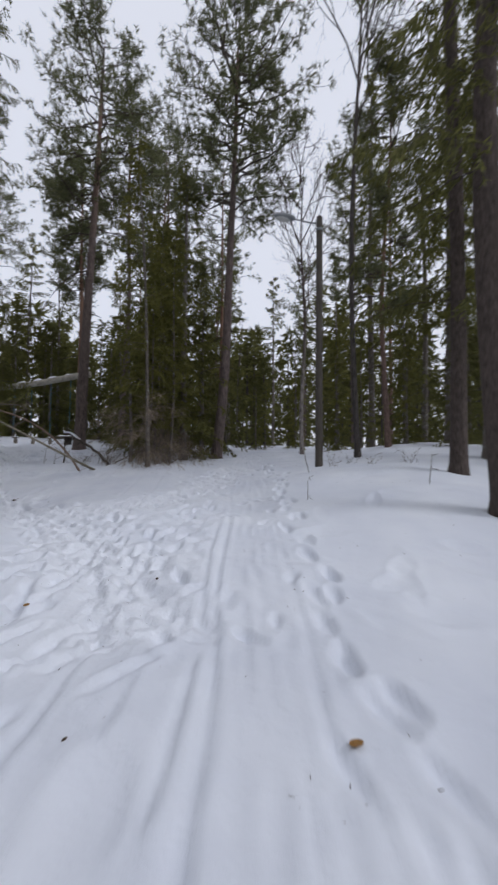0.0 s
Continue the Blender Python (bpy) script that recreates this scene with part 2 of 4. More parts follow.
def limb(p0, d0, length, curve, n=5):
    """A branch line: starts at p0 along d0, its end moved by curve."""
    s = np.linspace(0, 1, n)[:, None]
    return p0 + d0 * length * s + np.asarray(curve) * length * s ** 2


def spruce(rng, h=18.0, r=0.22, low=1.5, reach=2.6, branches=90, twigs=22, per=8, size=0.09, width=0.028, droop=0.35, hang=0.9,
           bark=None, green=None, dead_below=0.0, side=None, lean=(0, 0), label="", name="spruce_tree", twig_len=0.42, bend=0.06, shape=0.75):
    """A spruce: trunk, drooping limbs, and hanging needle sprays; below dead_below the limbs are bare and brown."""
    tree = thing(name, Matrix(), label, "tree")
    me, axis, radius = trunk_mesh("trunk", h, r, bark or SPRUCE_BARK, rng, bend, lean)
    part_of("trunk", me, tree)
    sticks, P, D, L, dP, dD, dL, nP, nD, nL = [], [], [], [], [], [], [], [], [], []
    for i in range(branches):
        z = low + (h - low) * ((i + rng.random()) / branches) ** (1.1 if side is None else 1.35)
        az = rng.random() * 2 * np.pi if side is None or rng.random() < 0.45 else side[0] + rng.normal() * 0.4
        frac = (z - low) / (h - low)
        ln = reach * ((1 - frac) ** shape * 0.95 + 0.05) * (0.65 + 0.5 * rng.random())
        if side is not None and abs((az - side[0] + np.pi) % (2 * np.pi) - np.pi) < 0.6 and z < side[2]:
            ln *= side[1]
        close = side is not None and z < side[2]
        d0 = np.array([np.cos(az), np.sin(az), 0.12 + 0.5 * frac])
        pts = limb(axis(np.array(z)) , d0, ln, (0, 0, -droop * (0.7 + 0.6 * rng.random()) * (1.1 - frac)), 6)
        pts[1:] += rng.normal(size=(5, 3)) * 0.03 * ln
        sticks.append(tube(pts, np.linspace(0.005 + 0.0033 * ln, 0.002, 6), 4 if branches > 100 else 3))
        k = max(4, int(twigs * (0.4 + 0.6 * ln / reach) * (1.5 if close else 1)))
        s = 0.12 + 0.88 * (np.arange(k) + rng.random(k)) / k
        q = np.stack([np.interp(s, np.linspace(0, 1, 6), pts[:, c]) for c in range(3)], -1)
        out = unit(np.gradient(pts, axis=0))[np.clip((s * 5).astype(int), 0, 5)]
        perp = unit(np.cross(out, [0, 0, 1.0])) * np.where(np.arange(k) % 2, 1, -1)[:, None]
        td = unit(out * 0.55 + perp * (0.75 * rng.random((k, 1)) + 0.15) + np.array([0, 0, -1.0]) * hang * (0.35 + 0.9 * rng.random((k, 1))) + rng.normal(size=(k, 3)) * 0.12)
        tl = twig_len * (0.5 + 0.8 * rng.random(k)) * (1.15 - 0.55 * s) * (0.5 + 0.5 * ln / reach)
        if z < dead_below:
            dP.append(q), dD.append(td), dL.append(tl * 1.5)
        elif close:
            nP.append(q), nD.append(td), nL.append(tl)
        else:
            P.append(q), D.append(td), L.append(tl)
    v, f = joined(sticks)
    tagged(part_of("branchwork", mesh("branchwork", v, f, TWIG if not dead_below else GREY_TWIG), tree), kind="stuff")
    if P:
        P, D, L = np.concatenate(P), np.concatenate(D), np.concatenate(L)
        v, f = blades(P, D, L, per, size, width, 0.55, rng)
        v2, f2 = blades(P, D, np.full(len(P), 0.01), 2, 1.0, width * 0.9, 0.06, rng)
        v2 = v2.reshape(-1, 2, 3, 3)
        v2[:, :, 2] = (P + D * L[:, None])[:, None]
        part_of("crown", mesh("crown", np.concatenate([v, v2.reshape(-1, 3)]), np.concatenate([f, f2 + len(v)]), green or SPRUCE), tree)
    if nP:
        P, D, L = np.concatenate(nP), np.concatenate(nD), np.concatenate(nL)
        v, f = blades(P, D, L, 40, 0.045, 0.012, 0.6, rng)
        part_of("low_bough", mesh("low_bough", v, f, green or SPRUCE), tree, "low hanging boughs with dense needles")
    if dP:
        P, D, L = np.concatenate(dP), np.concatenate(dD), np.concatenate(dL)
        v, f = blades(P, D, L, 6, 0.26, 0.008, 0.6, rng)
        tagged(part_of("dead_twigwork", mesh("dead_twigwork", v, f, DEAD), tree, "bare brown dead twigs"), kind="stuff")
    return tree


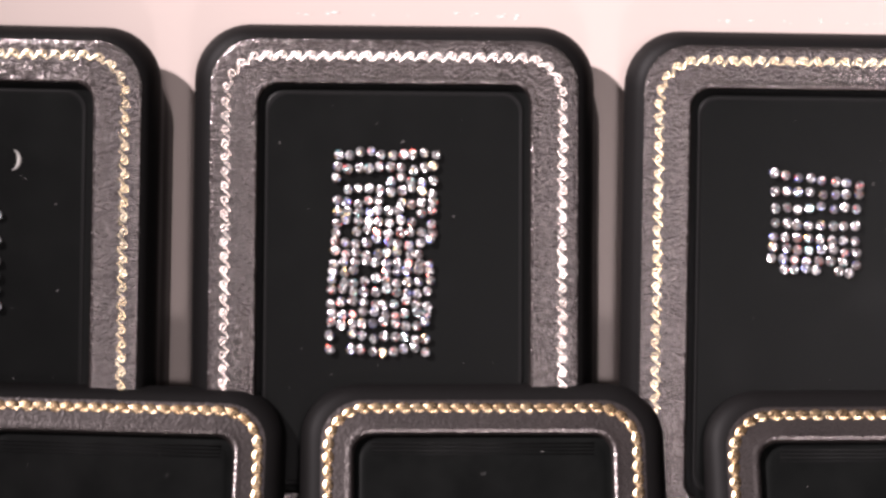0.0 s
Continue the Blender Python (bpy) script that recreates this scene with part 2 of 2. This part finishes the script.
def bead_band(path, pitch, width, height, lift):
    """Raised almond-shaped foil beads, end to end along a closed path."""
    total, place = along(path)
    count = round(total / pitch)
    step = total / count
    rng = random.Random(8)
    verts, faces = [], []
    for k in range(count):
        base, half_w = len(verts), width / 2 * rng.uniform(0.88, 1.08)
        rise = height * rng.uniform(0.8, 1.2)
        for i in range(9):
            u = i / 8 * 2 - 1
            w = half_w * (0.15 + 0.85 * max(math.cos(u * math.pi / 2), 0.0) ** 0.6)
            top = rise * (0.30 + 0.70 * max(math.cos(u * math.pi / 2), 0.0) ** 0.8)
            for off, z in ((-1, 0.0), (-0.82, 0.5), (-0.55, 0.85), (-0.2, 0.98), (0.15, 0.90), (0.5, 0.97), (0.8, 0.55), (1, 0.0)):
                # the stamp is slanted, so that each bead leans into the next
                p, n = place((k + 0.5 + u * 0.56 + off * 0.06) * step)
                p = p + n * off * w
                verts.append((p.x, p.y, lift + top * z))
        for i in range(8):
            for j in range(7):
                a = base + 8 * i + j
                faces.append((a, a + 1, a + 9, a + 8))
    return verts, faces


def trim_band(path, pitch, width, thick, height, lift):
    """Raised foil scrolls that run along a closed path."""
    total, place = along(path)
    count = round(total / pitch)
    step = total / count
    motif = scroll_motif(width, step)
    verts, faces = [], []
    rng = random.Random(5)
    for k in range(count):
        fat = thick * rng.uniform(0.8, 1.25)
        base = len(verts)
        for i, c in enumerate(motif):
            d = (motif[min(i + 1, len(motif) - 1)] - motif[max(i - 1, 0)]).normalized()
            side = Vector((-d.y, d.x))
            w = fat * (0.6 + 0.35 * math.sin(math.pi * min(i / 9, 1.0)) if i < 9 else (0.85 if i < len(motif) - 3 else 1.3))
            for off, z in ((-w / 2, 0.0), (-w * 0.4, height * 0.55), (0.0, height), (w * 0.4, height * 0.55), (w / 2, 0.0)):
                e = c + side * off
                p, n = place((k + 0.5) * step - e.x)
                p = p + n * e.y
                verts.append((p.x, p.y, lift + z))
        for i in range(len(motif) - 1):
            for j in range(4):
                a = base + 5 * i + j
                faces.append((a, a + 1, a + 6, a + 5))
    return verts, faces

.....

Requirements
Extract every line that has the string "script" in it.

Exercise response
Continue the Blender Python (bpy) script that recreates this scene with part 2 of 4. More parts follow.
Continue the Blender Python (bpy) script that recreates this scene with part 2 of 2. This part finishes the script.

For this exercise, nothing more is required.